Perché il paradosso, spiega il parlamentare Anatoly Aksakov che si è fatto promotore e portavoce delle istanze del settore, è che i russi potranno continuare a operare ma dovranno farlo su piattaforme non residenti in Russia e poi dovranno dichiarare i profitti nella Federazione per essere tassati come qualsiasi altro reddito imponibile.

Il futuro del settore in Russia

Sì perché la nuova normativa vieta la nascita di exchange in Russia. I server potranno essere in Estonia o Lituania, ma non nella Federazione. Il nome di domino non potrà esser registrato nel paese, ma potrà esserlo nella limitrofa Georgia: un vero assurdo.

Il secondo paradosso

Nel 2017 il presidente Vladimir Putin annunciò un piano di digitalizzazione dell’economia per restare al passo con i tempi e con le altre nazioni.

Lo sappiamo, il progresso delle società oggi passa anche e in gran parte per la digitalizzazione di servizi, processi, transazioni…

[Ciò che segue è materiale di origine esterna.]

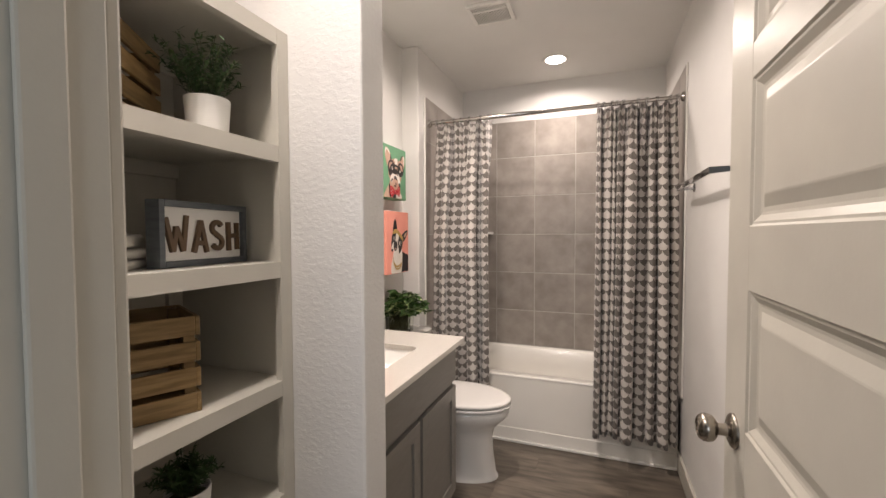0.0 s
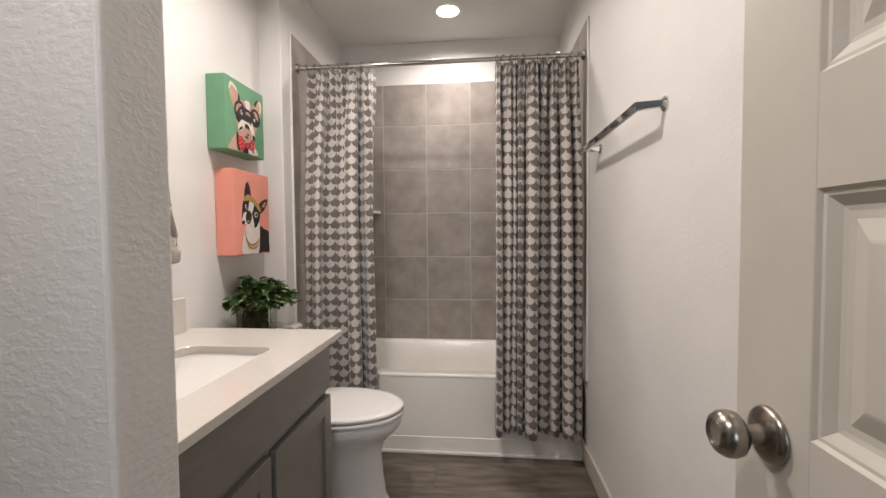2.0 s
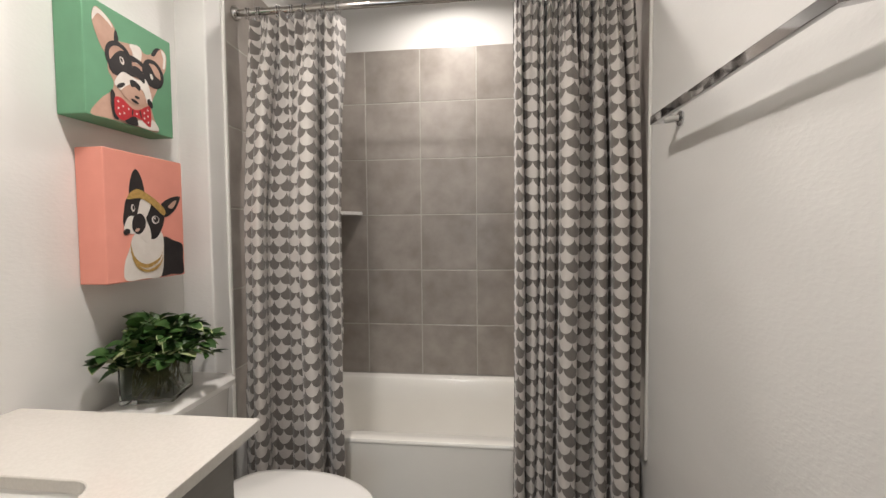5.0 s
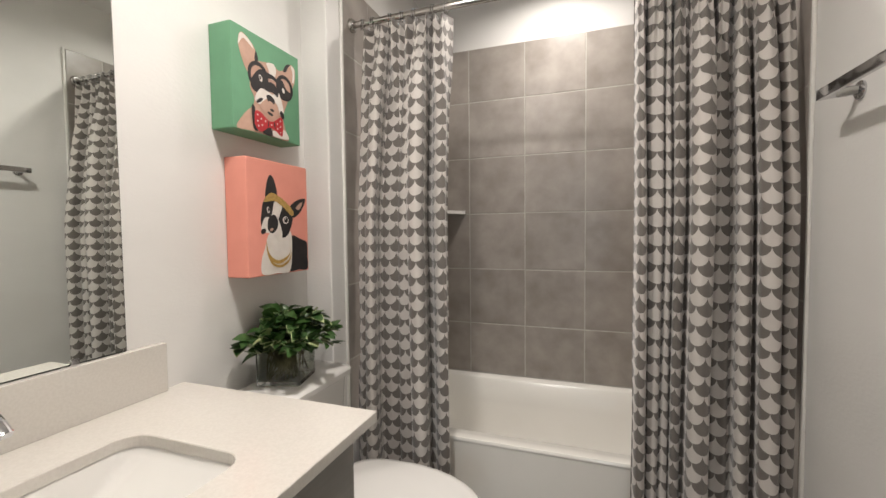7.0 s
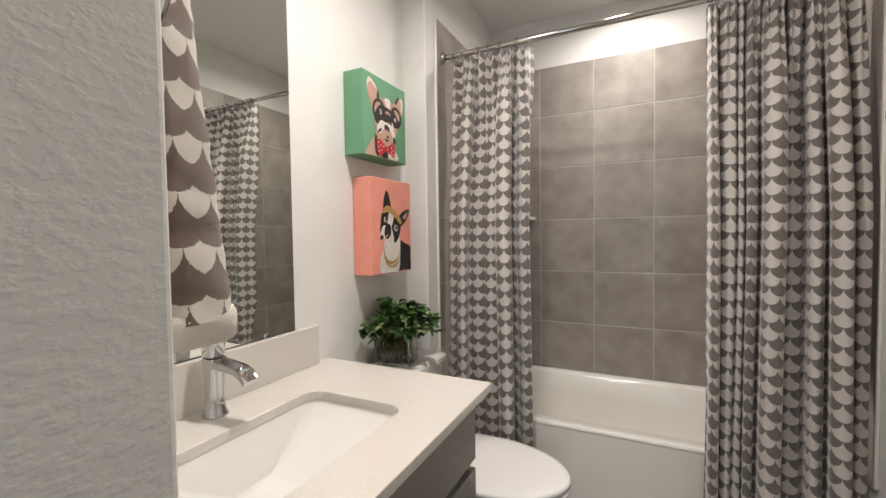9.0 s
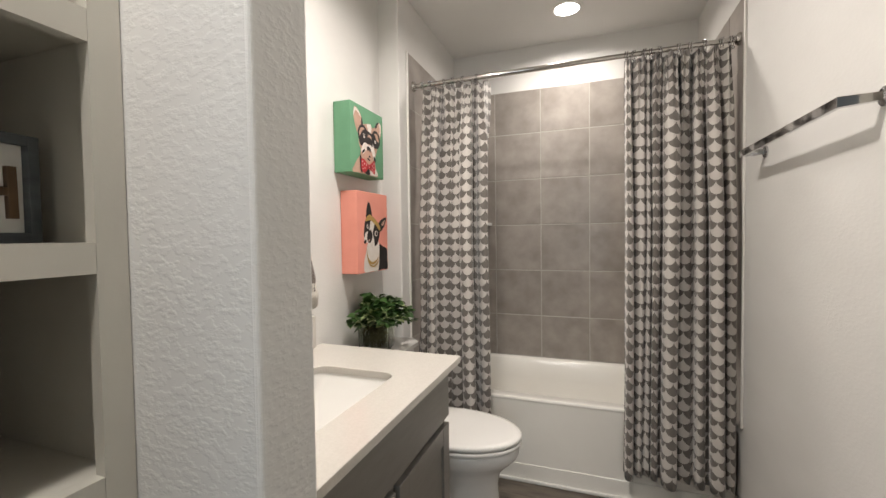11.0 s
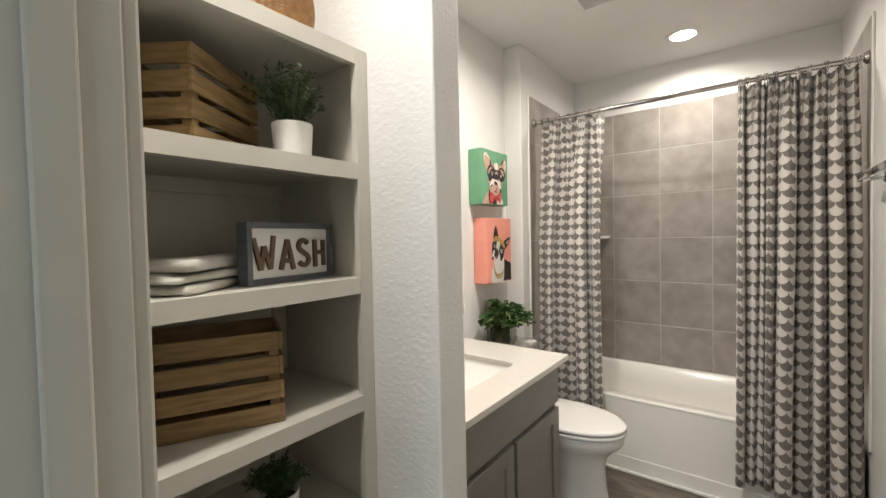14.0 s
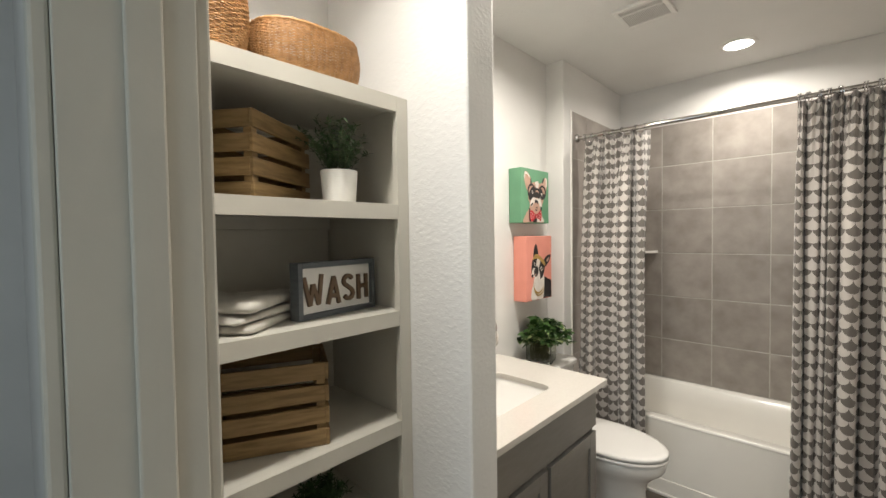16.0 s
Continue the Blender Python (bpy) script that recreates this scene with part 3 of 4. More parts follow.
canvas("green block canvas with a painted tan figure and red bow", 2.58, 2.872, 1.554, 1.857, GREEN, [
    (TAN, "p", [(0.04, 0.015), (0.15, 0.17), (0.26, 0.27), (0.28, 0.36), (0.23, 0.44), (0.22, 0.55), (0.15, 0.65), (0.09, 0.82), (0.13, 0.94), (0.26, 0.89), (0.32, 0.82), (0.34, 0.745), (0.44, 0.76), (0.57, 0.785), (0.64, 0.745),
                (0.72, 0.77), (0.77, 0.83), (0.86, 0.88), (0.93, 0.84), (0.92, 0.7), (0.86, 0.58), (0.78, 0.42), (0.71, 0.27), (0.74, 0.14), (0.79, 0.02), (0.6, 0.012), (0.4, 0.012), (0.2, 0.012)]),
    (PAPER, "p", [(0.09, 0.81), (0.12, 0.93), (0.24, 0.9), (0.29, 0.83), (0.24, 0.86), (0.15, 0.89)]),
    (INK, "p", [(0.32, 0.83), (0.35, 0.76), (0.33, 0.7), (0.3, 0.74)]),
    (PAPER, "p", [(0.86, 0.87), (0.92, 0.84), (0.91, 0.71), (0.88, 0.69), (0.89, 0.79)]),
    (INK, "p", [(0.73, 0.77), (0.78, 0.85), (0.85, 0.875), (0.81, 0.83), (0.77, 0.77)]),
    (PAPER, "p", [(0.47, 0.76), (0.58, 0.785), (0.61, 0.72), (0.57, 0.62), (0.51, 0.63), (0.5, 0.7)]),
    (INK, "p", [(0.26, 0.55), (0.36, 0.66), (0.46, 0.66), (0.49, 0.58), (0.45, 0.49), (0.32, 0.42), (0.24, 0.46)]),
    (INK, "p", [(0.64, 0.62), (0.7, 0.66), (0.77, 0.58), (0.84, 0.55), (0.8, 0.48), (0.7, 0.45), (0.63, 0.52)]),
    (INK, "r", 0.345, 0.585, 0.125, 0.02), (INK, "r", 0.745, 0.585, 0.118, 0.02),
    (INK, "p", [(0.46, 0.66), (0.55, 0.66), (0.62, 0.64), (0.62, 0.6), (0.55, 0.62), (0.47, 0.61)]),
    (PAPER, "o", 0.375, 0.575, 0.022, 0.035, 20), (INK, "o", 0.37, 0.578, 0.012, 0.02, 20), (PAPER, "o", 0.72, 0.55, 0.018, 0.028, 20),
    (PAPER, "p", [(0.29, 0.37), (0.37, 0.47), (0.46, 0.47), (0.55, 0.46), (0.64, 0.5), (0.7, 0.38), (0.71, 0.29), (0.65, 0.27), (0.61, 0.37), (0.5, 0.4), (0.38, 0.31), (0.3, 0.32)]),
    (TAN, "p", [(0.36, 0.31), (0.44, 0.38), (0.52, 0.41), (0.6, 0.36), (0.64, 0.27), (0.5, 0.22), (0.38, 0.26)]),
    (INK, "p", [(0.43, 0.51), (0.5, 0.575), (0.58, 0.57), (0.63, 0.51), (0.62, 0.45), (0.55, 0.48), (0.46, 0.47)]),
    (INK, "p", [(0.45, 0.42), (0.5, 0.44), (0.57, 0.41), (0.56, 0.36), (0.51, 0.38), (0.47, 0.37)]),
    (INK, "o", 0.35, 0.345, 0.055, 0.018, 35), (INK, "o", 0.53, 0.29, 0.03, 0.014, 0), (INK, "o", 0.5, 0.245, 0.045, 0.014, -12), (INK, "o", 0.685, 0.275, 0.03, 0.045, 25),
    (INK, "p", [(0.24, 0.27), (0.28, 0.25), (0.28, 0.14), (0.31, 0.03), (0.26, 0.04), (0.24, 0.14)]),
    (PAPER, "p", [(0.52, 0.07), (0.62, 0.09), (0.72, 0.12), (0.78, 0.03), (0.54, 0.02)]),
    (INK, "p", [(0.4, 0.09), (0.5, 0.1), (0.52, 0.02), (0.39, 0.02)]),
    (RED, "p", [(0.28, 0.22), (0.35, 0.23), (0.42, 0.19), (0.48, 0.165), (0.55, 0.18), (0.67, 0.245), (0.69, 0.14), (0.67, 0.04), (0.57, 0.085), (0.47, 0.095), (0.36, 0.03), (0.28, 0.07), (0.27, 0.14)]),
    (INK, "o", 0.465, 0.13, 0.008, 0.035, -10), (INK, "o", 0.56, 0.135, 0.008, 0.04, 10),
] + [(PAPER, "o", x, z, 0.009, 0.009, 0) for x, z in ((0.31, 0.19), (0.31, 0.13), (0.32, 0.08), (0.36, 0.16), (0.37, 0.1), (0.42, 0.15), (0.51, 0.13), (0.6, 0.16), (0.6, 0.11), (0.645, 0.2), (0.645, 0.14), (0.645, 0.08))])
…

Appare quantomeno bizzarro, quindi, che una nazione che ha un piano di digitalizzazione da concretizzare, vuole però estromettere gli asset digitali quali i crypto asset dal suo processo di innovazione.

La perdita in termini tecnologici

La Russia non è l’unico che vive nell’incertezza dell’accettare o meno la crypto industria. Negli Stati Uniti il dibattito è accesissimo e i recenti sviluppi di TON di Telegram lo dimostrano. La Cina è un altro esempio e poi l’India che per ora sembra voler favorire il settore.

La perdita per le nazioni che estrometteranno questa industria dai loro piani di sviluppo socio-economico sarà grande. Ripetiamo, non bisogna guardare al solo bitcoin, qui il discorso è ben più profondo, ampio.

La decentralizzazione dei servizi è una delle destinazioni a cui approderemo come società: il trasferimento di valore attraverso mezzi di pagamento digitali e decentralizzati; l’uso di strumenti finanziari decentralizzati attraverso cui risparmiare e guadagnare (DeFi); la notarizzazione di qualsiasi contratto su piattaforme blockchain-based.

Questo scenario lo vivremo nei prossimi decenni, ma se una nazione estromette dal proprio territorio la linfa economica che muove il settore, lì non potrà svilupparsi nulla.

Nel tentativo di vietare ai cittadini di investire in criptovalute, solo perché non si è compreso nulla, alcune nazioni nei prossimi decenni potrebbero ritrovarsi in condizioni di seria arretratezza socio-economica.

Sull'Autore

Writer freelance dal 2013 ha studiato informatica e filosofia ed anche un pizzico di sociologia. Nel 2016 ha scoperto la crypto economy e da allora scrive di blockchain e criptovalute, per approfondire un movimento che non è fatto solo di esperti matematici e crittografi, ma di gente che genera una nuova economia dal basso.